The Lib Dem MEP for the South West and Gibraltar commented: "I am delighted that the Advocate-General of the Court of Justice has upheld the right of Gibraltarians to participate in European elections as part of the South West England constituency which I have the great privilege to represent.

Whilst the message is not a comforting one for non-UK Commonwealth citizens resident in Gibraltar, who may now find themselves disenfranchised, the main substance of the Spanish government’s complaint was rejected.

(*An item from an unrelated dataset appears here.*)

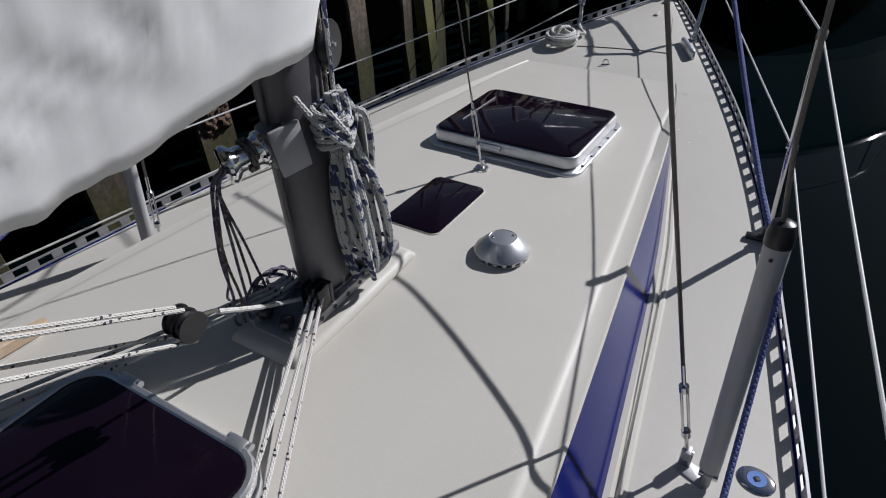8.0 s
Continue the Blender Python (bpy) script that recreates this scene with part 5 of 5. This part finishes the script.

I hope that the final judgment of the Court will confirm that all those living on the Rock are able to enjoy their full democratic rights."


Roger Knapman MEP
SW and Gibraltar

A million UK voters could be affected

The opinion has enraged a Eurosceptic MEP who represents Gibraltar under the contested voting arrangements. The UK Independence Party’s Roger Knapman is concerned that a future ruling could disenfranchise up to a million Commonwealth voters.

"This opinion seems to mean that a Hungarian living in Gibraltar can vote, but a Gibraltarian cannot. In order to kow-tow to the paranoia of the Spanish, Europe appears to be intent on discriminating against those from the Commonwealth, this must not be allowed to happen."